Given exercise:
Gather from the listing below each line that includes the word "with", and copy it.
— Begin Records provided —
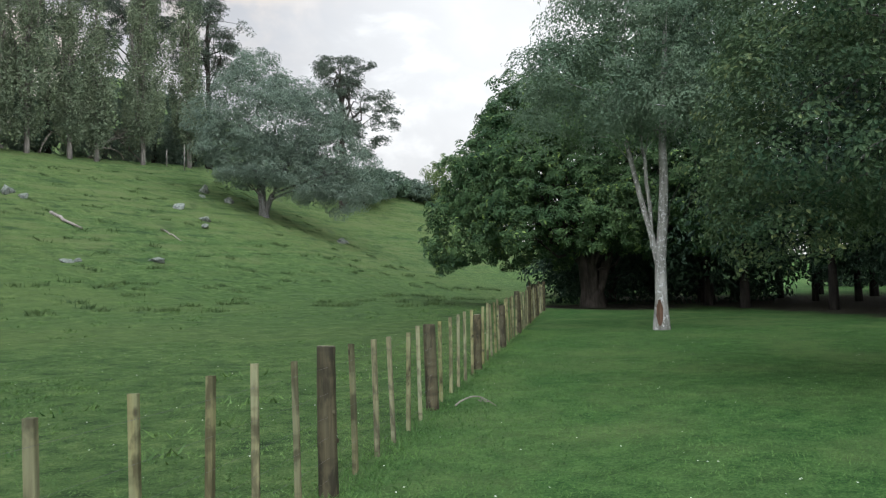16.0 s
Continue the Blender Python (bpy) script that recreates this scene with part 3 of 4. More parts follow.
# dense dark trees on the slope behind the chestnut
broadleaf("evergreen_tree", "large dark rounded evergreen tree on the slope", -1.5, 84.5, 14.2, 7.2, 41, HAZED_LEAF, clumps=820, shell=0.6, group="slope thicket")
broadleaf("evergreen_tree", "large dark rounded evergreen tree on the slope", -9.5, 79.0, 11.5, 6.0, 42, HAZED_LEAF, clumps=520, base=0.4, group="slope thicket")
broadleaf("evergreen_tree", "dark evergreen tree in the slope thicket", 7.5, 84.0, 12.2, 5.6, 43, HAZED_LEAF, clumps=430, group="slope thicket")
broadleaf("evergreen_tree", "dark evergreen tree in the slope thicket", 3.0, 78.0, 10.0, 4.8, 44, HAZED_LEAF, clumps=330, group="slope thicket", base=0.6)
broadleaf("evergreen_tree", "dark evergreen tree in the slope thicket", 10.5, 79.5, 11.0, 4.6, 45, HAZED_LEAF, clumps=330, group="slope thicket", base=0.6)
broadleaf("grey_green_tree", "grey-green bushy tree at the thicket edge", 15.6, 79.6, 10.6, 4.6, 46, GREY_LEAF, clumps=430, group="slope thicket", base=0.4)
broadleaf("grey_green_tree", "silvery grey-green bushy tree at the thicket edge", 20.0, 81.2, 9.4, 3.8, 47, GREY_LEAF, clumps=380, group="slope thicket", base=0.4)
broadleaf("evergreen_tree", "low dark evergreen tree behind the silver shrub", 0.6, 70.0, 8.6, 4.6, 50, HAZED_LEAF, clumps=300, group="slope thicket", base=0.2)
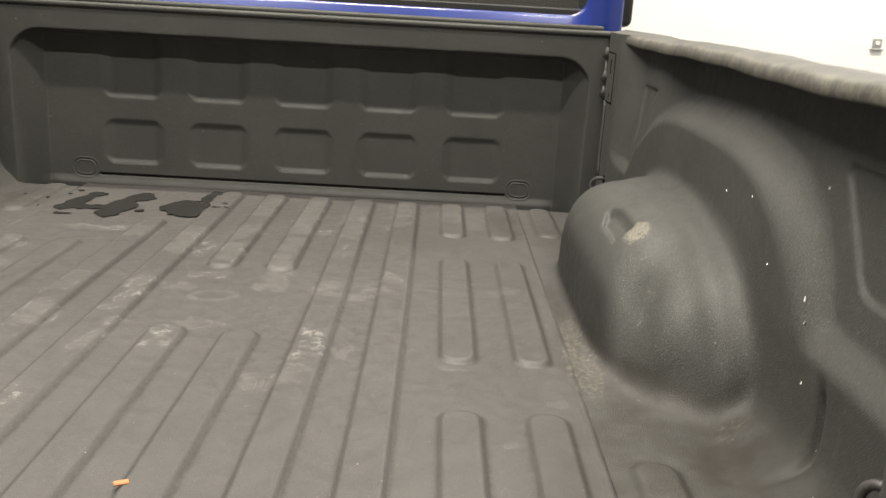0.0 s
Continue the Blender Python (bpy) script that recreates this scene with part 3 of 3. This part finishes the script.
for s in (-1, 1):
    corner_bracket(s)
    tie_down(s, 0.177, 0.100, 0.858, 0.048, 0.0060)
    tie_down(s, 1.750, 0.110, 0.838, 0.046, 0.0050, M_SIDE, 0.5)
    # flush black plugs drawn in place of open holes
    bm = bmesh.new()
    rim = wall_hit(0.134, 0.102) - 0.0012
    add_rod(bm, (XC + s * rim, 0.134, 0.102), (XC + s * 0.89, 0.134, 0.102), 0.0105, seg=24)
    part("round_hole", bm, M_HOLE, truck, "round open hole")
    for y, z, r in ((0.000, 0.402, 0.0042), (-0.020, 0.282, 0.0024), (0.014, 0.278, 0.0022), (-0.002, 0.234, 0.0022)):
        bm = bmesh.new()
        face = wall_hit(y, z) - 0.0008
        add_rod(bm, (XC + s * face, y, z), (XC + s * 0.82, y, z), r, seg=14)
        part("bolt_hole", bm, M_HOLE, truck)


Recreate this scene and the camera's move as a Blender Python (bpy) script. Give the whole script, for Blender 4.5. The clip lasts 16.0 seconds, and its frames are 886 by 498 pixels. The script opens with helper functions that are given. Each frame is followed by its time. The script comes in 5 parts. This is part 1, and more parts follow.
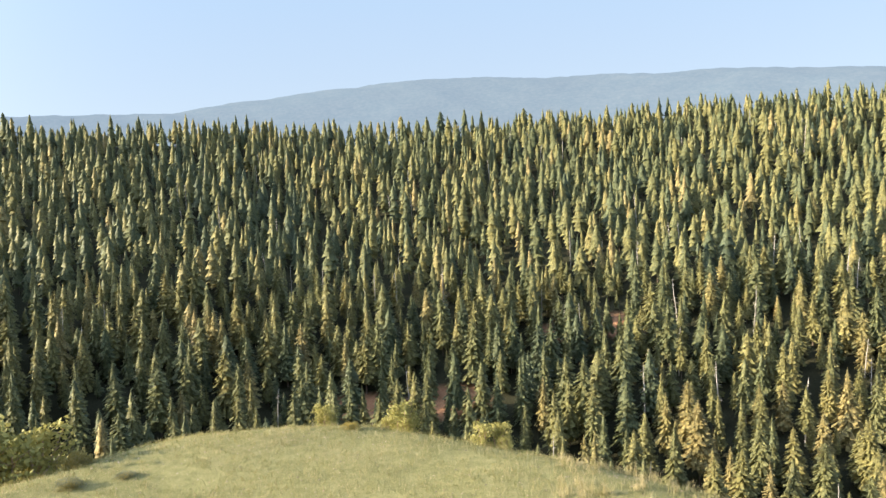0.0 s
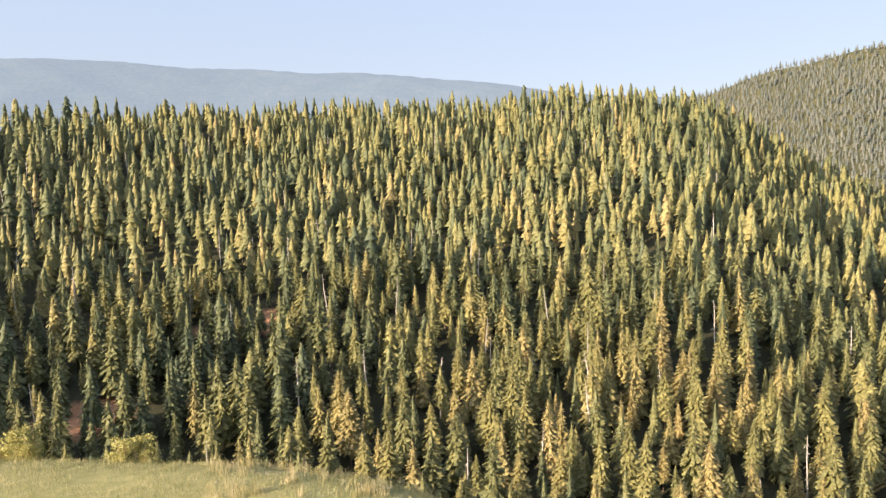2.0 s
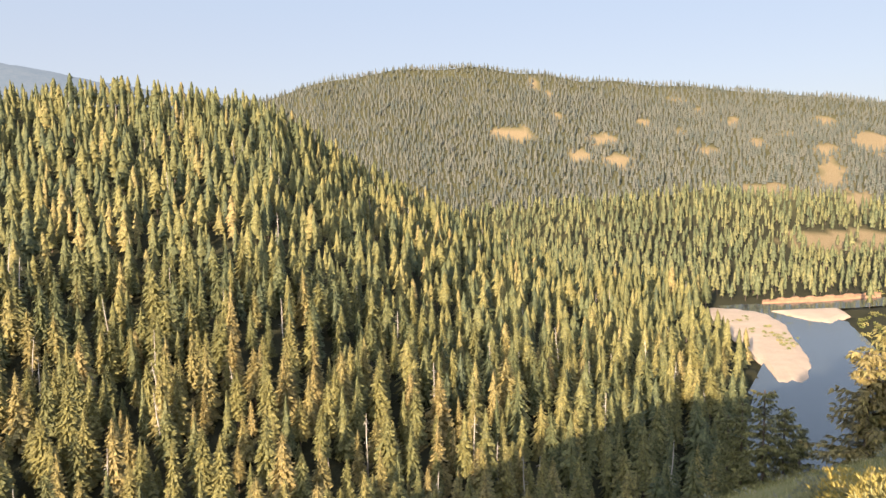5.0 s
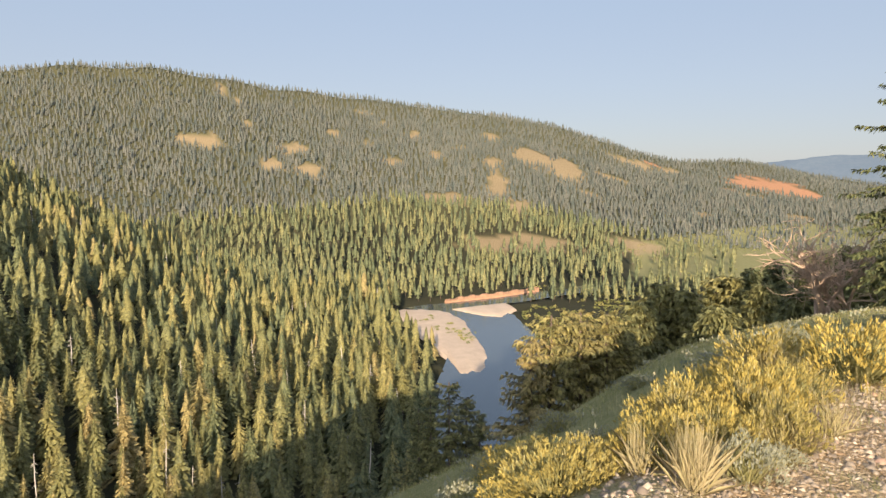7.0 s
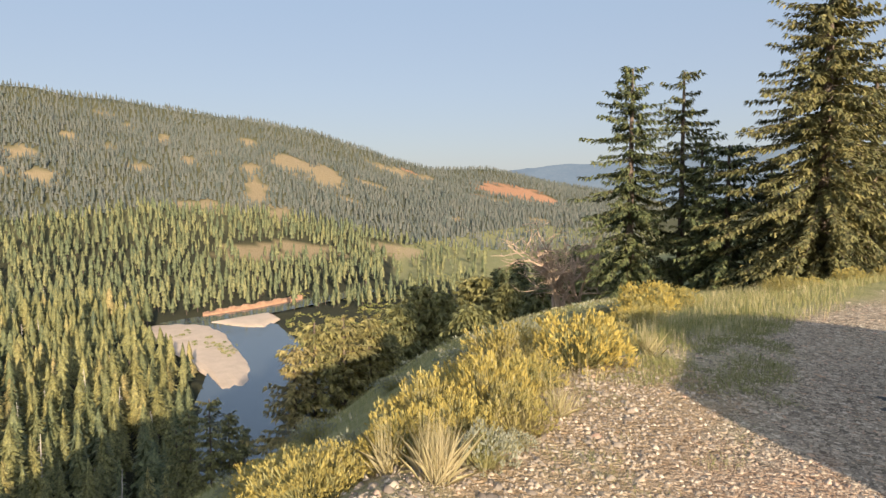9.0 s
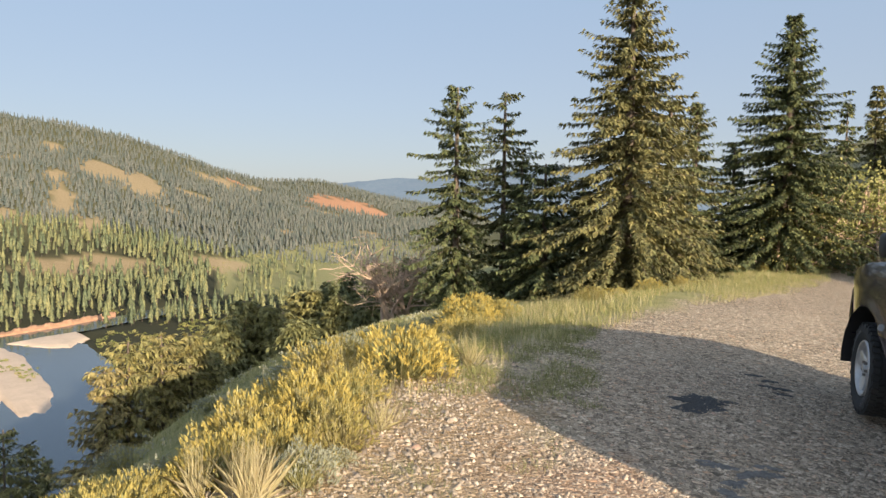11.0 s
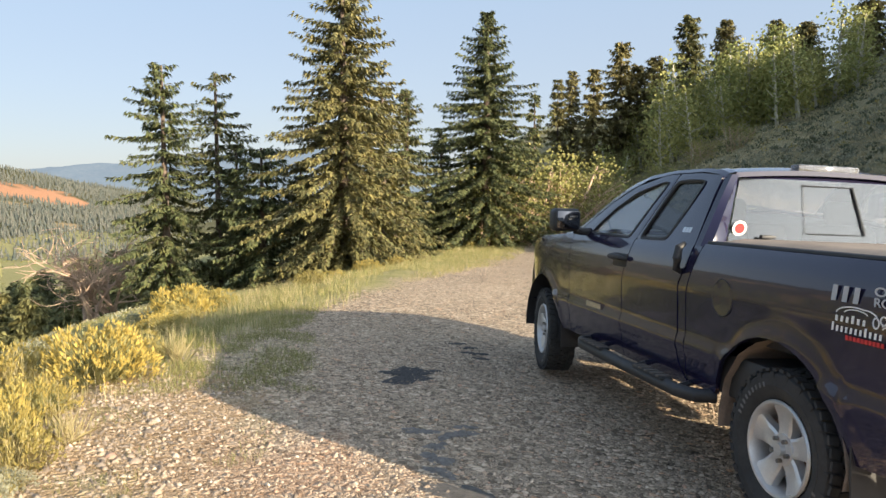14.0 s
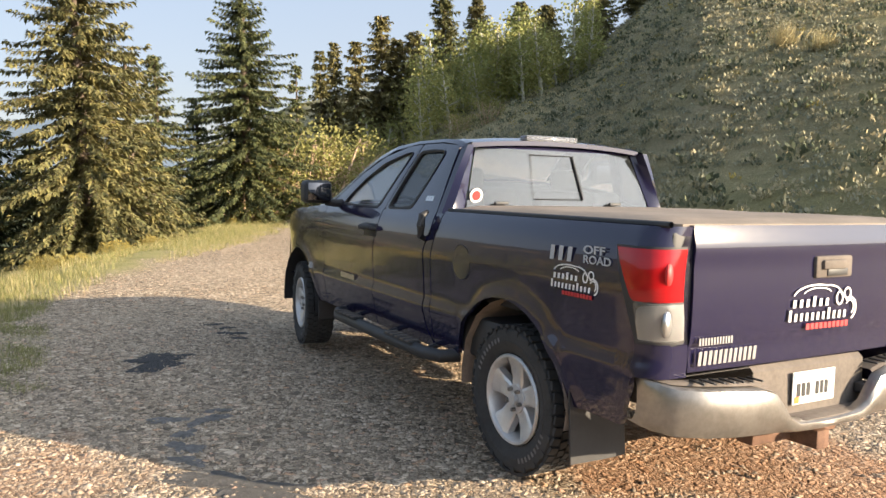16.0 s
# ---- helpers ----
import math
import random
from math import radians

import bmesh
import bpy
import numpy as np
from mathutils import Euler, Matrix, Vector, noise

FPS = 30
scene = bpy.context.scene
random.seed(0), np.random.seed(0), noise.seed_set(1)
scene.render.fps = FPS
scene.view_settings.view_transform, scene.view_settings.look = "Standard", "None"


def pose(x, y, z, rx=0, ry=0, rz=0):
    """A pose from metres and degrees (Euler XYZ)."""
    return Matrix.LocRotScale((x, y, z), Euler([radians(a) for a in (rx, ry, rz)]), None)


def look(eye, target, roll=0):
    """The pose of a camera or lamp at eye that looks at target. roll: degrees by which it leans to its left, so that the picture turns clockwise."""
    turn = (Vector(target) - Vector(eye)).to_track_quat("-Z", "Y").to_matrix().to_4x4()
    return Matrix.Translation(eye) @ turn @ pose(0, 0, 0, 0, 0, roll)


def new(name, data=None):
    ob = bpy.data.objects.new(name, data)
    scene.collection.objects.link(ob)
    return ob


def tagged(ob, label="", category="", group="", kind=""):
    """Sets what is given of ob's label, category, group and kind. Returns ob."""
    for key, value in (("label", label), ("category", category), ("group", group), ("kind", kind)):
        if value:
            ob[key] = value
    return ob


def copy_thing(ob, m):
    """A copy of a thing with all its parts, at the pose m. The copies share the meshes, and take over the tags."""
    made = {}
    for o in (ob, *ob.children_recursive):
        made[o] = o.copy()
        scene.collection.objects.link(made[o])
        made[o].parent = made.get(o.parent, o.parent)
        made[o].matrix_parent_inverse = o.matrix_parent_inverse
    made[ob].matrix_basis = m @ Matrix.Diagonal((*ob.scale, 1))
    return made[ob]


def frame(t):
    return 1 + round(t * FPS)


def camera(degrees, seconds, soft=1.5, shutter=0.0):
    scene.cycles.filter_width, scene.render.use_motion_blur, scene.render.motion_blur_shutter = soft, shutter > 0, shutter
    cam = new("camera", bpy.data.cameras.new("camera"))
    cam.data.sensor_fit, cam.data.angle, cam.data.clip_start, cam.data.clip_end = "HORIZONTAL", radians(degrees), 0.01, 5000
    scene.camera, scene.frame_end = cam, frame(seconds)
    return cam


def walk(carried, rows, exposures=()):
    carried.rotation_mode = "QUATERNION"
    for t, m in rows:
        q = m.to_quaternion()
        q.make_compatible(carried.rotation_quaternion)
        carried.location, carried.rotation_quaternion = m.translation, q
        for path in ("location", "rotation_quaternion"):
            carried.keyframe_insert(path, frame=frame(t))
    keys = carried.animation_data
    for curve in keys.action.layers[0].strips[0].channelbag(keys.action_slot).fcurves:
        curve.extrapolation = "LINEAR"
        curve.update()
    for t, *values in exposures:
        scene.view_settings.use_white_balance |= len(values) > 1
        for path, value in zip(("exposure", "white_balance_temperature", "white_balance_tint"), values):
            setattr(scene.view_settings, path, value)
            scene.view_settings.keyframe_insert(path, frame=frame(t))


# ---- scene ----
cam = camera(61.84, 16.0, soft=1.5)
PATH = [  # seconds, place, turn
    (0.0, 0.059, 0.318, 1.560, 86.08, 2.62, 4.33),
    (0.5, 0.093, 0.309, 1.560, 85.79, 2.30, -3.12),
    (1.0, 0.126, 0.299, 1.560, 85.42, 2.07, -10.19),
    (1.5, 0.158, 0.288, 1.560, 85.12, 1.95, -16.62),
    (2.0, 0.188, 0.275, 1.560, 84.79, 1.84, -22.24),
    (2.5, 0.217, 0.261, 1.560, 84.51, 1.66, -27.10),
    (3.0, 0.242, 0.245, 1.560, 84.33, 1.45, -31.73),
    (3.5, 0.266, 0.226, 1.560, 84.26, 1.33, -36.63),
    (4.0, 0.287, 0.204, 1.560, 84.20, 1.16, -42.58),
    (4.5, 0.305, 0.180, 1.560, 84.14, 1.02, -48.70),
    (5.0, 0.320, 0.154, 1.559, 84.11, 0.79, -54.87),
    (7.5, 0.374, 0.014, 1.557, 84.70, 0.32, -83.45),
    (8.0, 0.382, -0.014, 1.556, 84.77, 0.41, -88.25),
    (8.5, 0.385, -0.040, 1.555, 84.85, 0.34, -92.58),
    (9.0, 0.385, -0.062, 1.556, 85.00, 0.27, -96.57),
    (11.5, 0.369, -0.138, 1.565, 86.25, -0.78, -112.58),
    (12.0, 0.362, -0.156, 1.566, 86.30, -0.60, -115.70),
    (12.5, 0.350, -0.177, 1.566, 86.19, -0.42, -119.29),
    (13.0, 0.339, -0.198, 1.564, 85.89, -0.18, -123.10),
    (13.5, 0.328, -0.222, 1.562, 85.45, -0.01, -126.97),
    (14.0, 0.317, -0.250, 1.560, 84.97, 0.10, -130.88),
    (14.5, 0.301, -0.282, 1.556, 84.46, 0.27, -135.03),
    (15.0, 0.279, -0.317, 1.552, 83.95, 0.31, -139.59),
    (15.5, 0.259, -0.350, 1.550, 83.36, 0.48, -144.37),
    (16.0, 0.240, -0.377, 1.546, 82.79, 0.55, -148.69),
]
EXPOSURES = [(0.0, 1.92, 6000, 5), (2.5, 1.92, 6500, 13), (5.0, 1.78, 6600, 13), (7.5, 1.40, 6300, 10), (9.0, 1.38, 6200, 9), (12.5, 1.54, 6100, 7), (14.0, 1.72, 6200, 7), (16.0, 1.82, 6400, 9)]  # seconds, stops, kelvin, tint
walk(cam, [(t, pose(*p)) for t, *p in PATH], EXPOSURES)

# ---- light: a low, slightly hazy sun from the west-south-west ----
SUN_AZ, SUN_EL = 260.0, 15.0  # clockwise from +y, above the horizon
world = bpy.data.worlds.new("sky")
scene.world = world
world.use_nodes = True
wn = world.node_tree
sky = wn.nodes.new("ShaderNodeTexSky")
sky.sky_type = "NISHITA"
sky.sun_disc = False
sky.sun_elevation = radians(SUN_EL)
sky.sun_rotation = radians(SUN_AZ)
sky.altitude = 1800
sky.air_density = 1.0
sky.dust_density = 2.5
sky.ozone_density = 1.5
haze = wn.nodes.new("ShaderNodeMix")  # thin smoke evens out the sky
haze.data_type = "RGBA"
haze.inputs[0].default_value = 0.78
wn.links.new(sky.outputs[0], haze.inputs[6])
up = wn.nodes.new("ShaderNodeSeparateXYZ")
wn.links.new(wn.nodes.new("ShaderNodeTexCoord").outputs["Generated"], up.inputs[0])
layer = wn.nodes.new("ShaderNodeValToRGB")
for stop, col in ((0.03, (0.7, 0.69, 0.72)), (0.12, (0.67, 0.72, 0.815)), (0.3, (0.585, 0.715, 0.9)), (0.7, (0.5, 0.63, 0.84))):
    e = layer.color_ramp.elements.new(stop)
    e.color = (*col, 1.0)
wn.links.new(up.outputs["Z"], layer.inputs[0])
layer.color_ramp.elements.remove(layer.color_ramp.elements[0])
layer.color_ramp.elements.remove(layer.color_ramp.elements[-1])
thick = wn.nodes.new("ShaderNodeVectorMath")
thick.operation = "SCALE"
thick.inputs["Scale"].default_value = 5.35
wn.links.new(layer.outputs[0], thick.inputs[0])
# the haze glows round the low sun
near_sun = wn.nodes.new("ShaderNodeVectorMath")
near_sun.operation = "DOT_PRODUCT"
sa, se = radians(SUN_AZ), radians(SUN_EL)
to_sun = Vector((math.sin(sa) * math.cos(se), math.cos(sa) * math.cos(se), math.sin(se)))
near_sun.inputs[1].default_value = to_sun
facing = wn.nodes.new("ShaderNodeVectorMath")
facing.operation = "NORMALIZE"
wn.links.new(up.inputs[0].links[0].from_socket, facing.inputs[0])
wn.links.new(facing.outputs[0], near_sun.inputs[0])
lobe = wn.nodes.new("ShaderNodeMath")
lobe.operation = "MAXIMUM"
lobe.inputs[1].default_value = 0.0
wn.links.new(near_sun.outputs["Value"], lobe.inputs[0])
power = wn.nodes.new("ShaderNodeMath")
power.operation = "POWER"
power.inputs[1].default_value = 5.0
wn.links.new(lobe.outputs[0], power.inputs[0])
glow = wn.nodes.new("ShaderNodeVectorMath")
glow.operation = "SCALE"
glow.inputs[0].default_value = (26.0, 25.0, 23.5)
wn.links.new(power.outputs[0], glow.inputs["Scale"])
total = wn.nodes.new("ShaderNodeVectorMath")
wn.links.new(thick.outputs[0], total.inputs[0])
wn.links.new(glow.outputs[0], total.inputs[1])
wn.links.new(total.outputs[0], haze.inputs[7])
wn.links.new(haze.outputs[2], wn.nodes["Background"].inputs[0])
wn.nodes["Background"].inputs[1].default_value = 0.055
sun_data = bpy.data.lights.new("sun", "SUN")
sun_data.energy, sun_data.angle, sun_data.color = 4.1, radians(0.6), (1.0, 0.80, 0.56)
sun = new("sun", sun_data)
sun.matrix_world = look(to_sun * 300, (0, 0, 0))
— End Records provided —
Response below:
Continue the Blender Python (bpy) script that recreates this scene with part 3 of 4. More parts follow.
Continue the Blender Python (bpy) script that recreates this scene with part 3 of 3. This part finishes the script.
Recreate this scene and the camera's move as a Blender Python (bpy) script. Give the whole script, for Blender 4.5. The clip lasts 16.0 seconds, and its frames are 886 by 498 pixels. The script opens with helper functions that are given. Each frame is followed by its time. The script comes in 5 parts. This is part 1, and more parts follow.
    """A copy of a thing with all its parts, at the pose m. The copies share the meshes, and take over the tags."""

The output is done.